Today, as President Julius Maada Bio, once that same brigadier, sits in State House, the irony is profound. The same man who once warned that he could not guarantee security for elections is now the chief custodian of that democratic order. Whether he has fully embraced the spirit of Bintumani is a question for the people and history to answer.
But let us be clear. The democratic fabric of Sierra Leone was not handed down by soldiers. It was woven by the people, ordinary and unarmed, who made extraordinary sacrifices. The legacies of those who fled rather than bow to juntas, and those who stayed behind to challenge oppression, must never be erased or rewritten.
As other African nations grapple with coups, third term extensions and constitutional manipulations, Sierra Leone’s history offers a template. Democracy cannot wait for perfect peace. Peace is often the fruit of democracy.
Let this be a warning to those who still think that the uniform gives them the license to rule without consent.

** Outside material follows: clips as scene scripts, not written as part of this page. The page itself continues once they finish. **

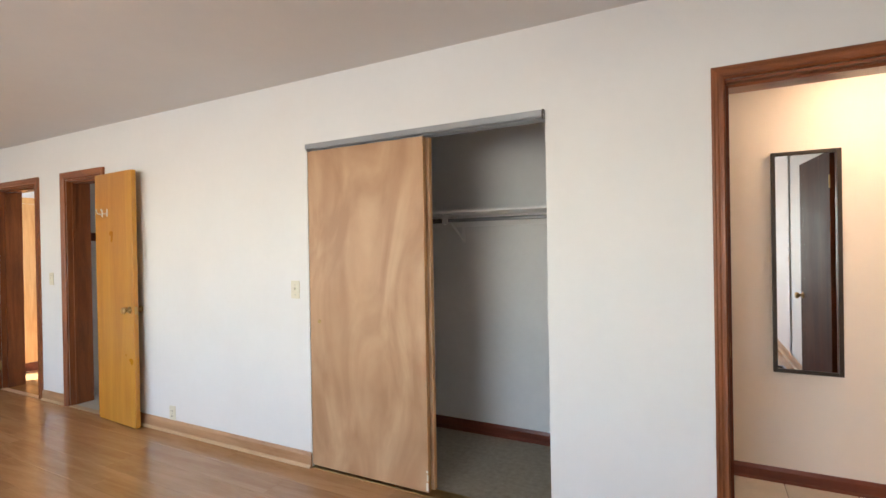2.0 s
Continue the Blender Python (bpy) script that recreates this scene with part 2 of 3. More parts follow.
def lathe(bm, profile, m=None, seg=24):
    """Turns (radius, height) pairs about z."""
    rings = []
    for r, z in profile:
        rings.append([bm.verts.new(Vector((max(r, 1e-4) * math.cos(2 * math.pi * i / seg), max(r, 1e-4) * math.sin(2 * math.pi * i / seg), z))) for i in range(seg)])
    for a, b in zip(rings, rings[1:]):
        for i in range(seg):
            bm.faces.new((a[i], a[(i + 1) % seg], b[(i + 1) % seg], b[i]))
    if m is not None:
        bmesh.ops.transform(bm, matrix=m, verts=[v for ring in rings for v in ring])
    return bm


def mould(bm, profile, a, b, side, out):
    """A moulding from a to b: profile pairs (across, proud), across along side and proud along out."""
    a, b, side, out = Vector(a), Vector(b), Vector(side), Vector(out)
    ends = [[bm.verts.new(p + side * u + out * w) for u, w in profile] for p in (a, b)]
    k = len(profile)
    for i in range(k):
        bm.faces.new((ends[0][i], ends[0][(i + 1) % k], ends[1][(i + 1) % k], ends[1][i]))
    bm.faces.new(ends[0][::-1])
    bm.faces.new(ends[1])
    return bm


def link(name, bm, mat, smooth=False):
    bmesh.ops.recalc_face_normals(bm, faces=bm.faces)
    me = bpy.data.meshes.new(name)
    bm.to_mesh(me)
    bm.free()
    me.materials.append(mat)
    if smooth:
        for p in me.polygons:
            p.use_smooth = True
    return new(name, me)


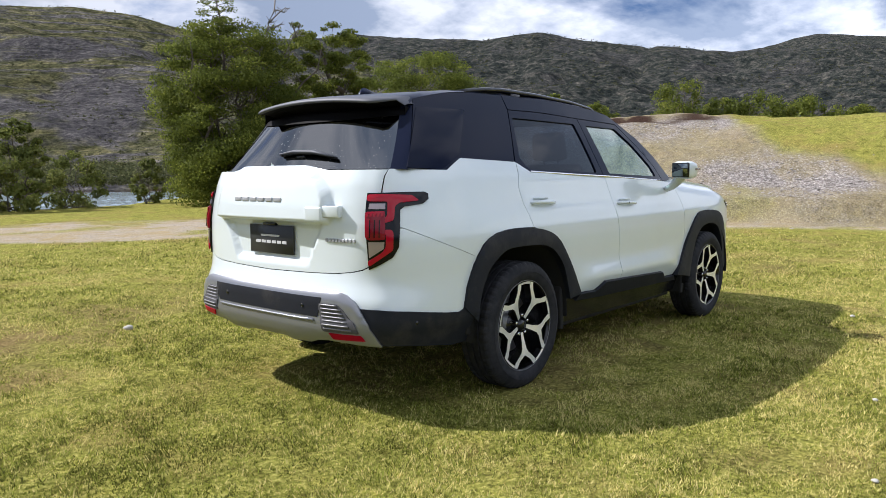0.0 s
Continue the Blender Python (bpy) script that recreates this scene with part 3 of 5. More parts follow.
def pane(name, tint, rough=0.0, ior=1.45):
    """Thin tinted glass: it lets light through and mirrors at a slant."""
    m = bpy.data.materials.new(name)
    m.use_nodes = True
    t = m.node_tree
    t.nodes.clear()
    clear, shine = add(m, "ShaderNodeBsdfTransparent", Color=(*tint, 1)), add(m, "ShaderNodeBsdfGlossy", Color=(1, 1, 1, 1), Roughness=rough)
    fres, mix, out = add(m, "ShaderNodeFresnel", IOR=ior), add(m, "ShaderNodeMixShader"), add(m, "ShaderNodeOutputMaterial")
    join(m, fres.outputs[0], mix.inputs[0])
    join(m, clear.outputs[0], mix.inputs[1])
    join(m, shine.outputs[0], mix.inputs[2])
    join(m, mix.outputs[0], out.inputs[0])
    return m


tint_m = pane("privacy_glass", (0.032, 0.046, 0.085), 0.0, 1.42)
quarter_m = material("dark_privacy_glass", (0.006, 0.008, 0.021), 0.06, Specular_IOR_Level=0.13)
back_m = pane("rear_glass", (0.10, 0.105, 0.12), 0.0, 2.9)
# dried rain spots on the rear window
spot_c, spot_v = add(back_m, "ShaderNodeTexCoord"), add(back_m, "ShaderNodeTexVoronoi", Scale=48.0)
join(back_m, spot_c.outputs["Object"], spot_v.inputs["Vector"])
spot_f = ramp(back_m, spot_v.outputs["Distance"], [(0.10, (1, 1, 1)), (0.16, (0, 0, 0))])
spot_some = ramp(back_m, noise_of(back_m, 5.0, 3), [(0.50, (0, 0, 0)), (0.60, (0.7, 0.7, 0.7))])
spot_white, spot_mix = add(back_m, "ShaderNodeBsdfDiffuse", Color=(0.35, 0.35, 0.34, 1)), add(back_m, "ShaderNodeMixShader")
join(back_m, mixed(back_m, 1.0, spot_f, spot_some, "MULTIPLY"), spot_mix.inputs[0])
glass_out = [n for n in back_m.node_tree.nodes if n.type == "OUTPUT_MATERIAL"][0]
join(back_m, glass_out.inputs[0].links[0].from_socket, spot_mix.inputs[1])
join(back_m, spot_white.outputs[0], spot_mix.inputs[2])
join(back_m, spot_mix.outputs[0], glass_out.inputs[0])
green_m = pane("green_glass", (0.70, 0.86, 0.82), 0.0, 2.0)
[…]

The armless citizens of Sierra Leone proved otherwise. And they did it not once, but twice.
In remembering President Ahmed Tejan Kabbah, we must also remember his humility, resilience and deep belief in constitutional order. His words remain prophetic and relevant in today’s turbulent continent.
> “Let the people speak. Let the people choose. And let the people be heard, not silenced by guns or greed.”
These words must guide every African nation that is tempted to trade democracy for temporary stability. Sierra Leone’s past, soaked in blood but redeemed by ballots, is a mirror for the continent.
When leaders forget the lessons of Bintumani, the people must remind them. Not with weapons, but with will. Not with violence, but with vigilance.
Because in the end, it is the armless who truly hold power when they stand together.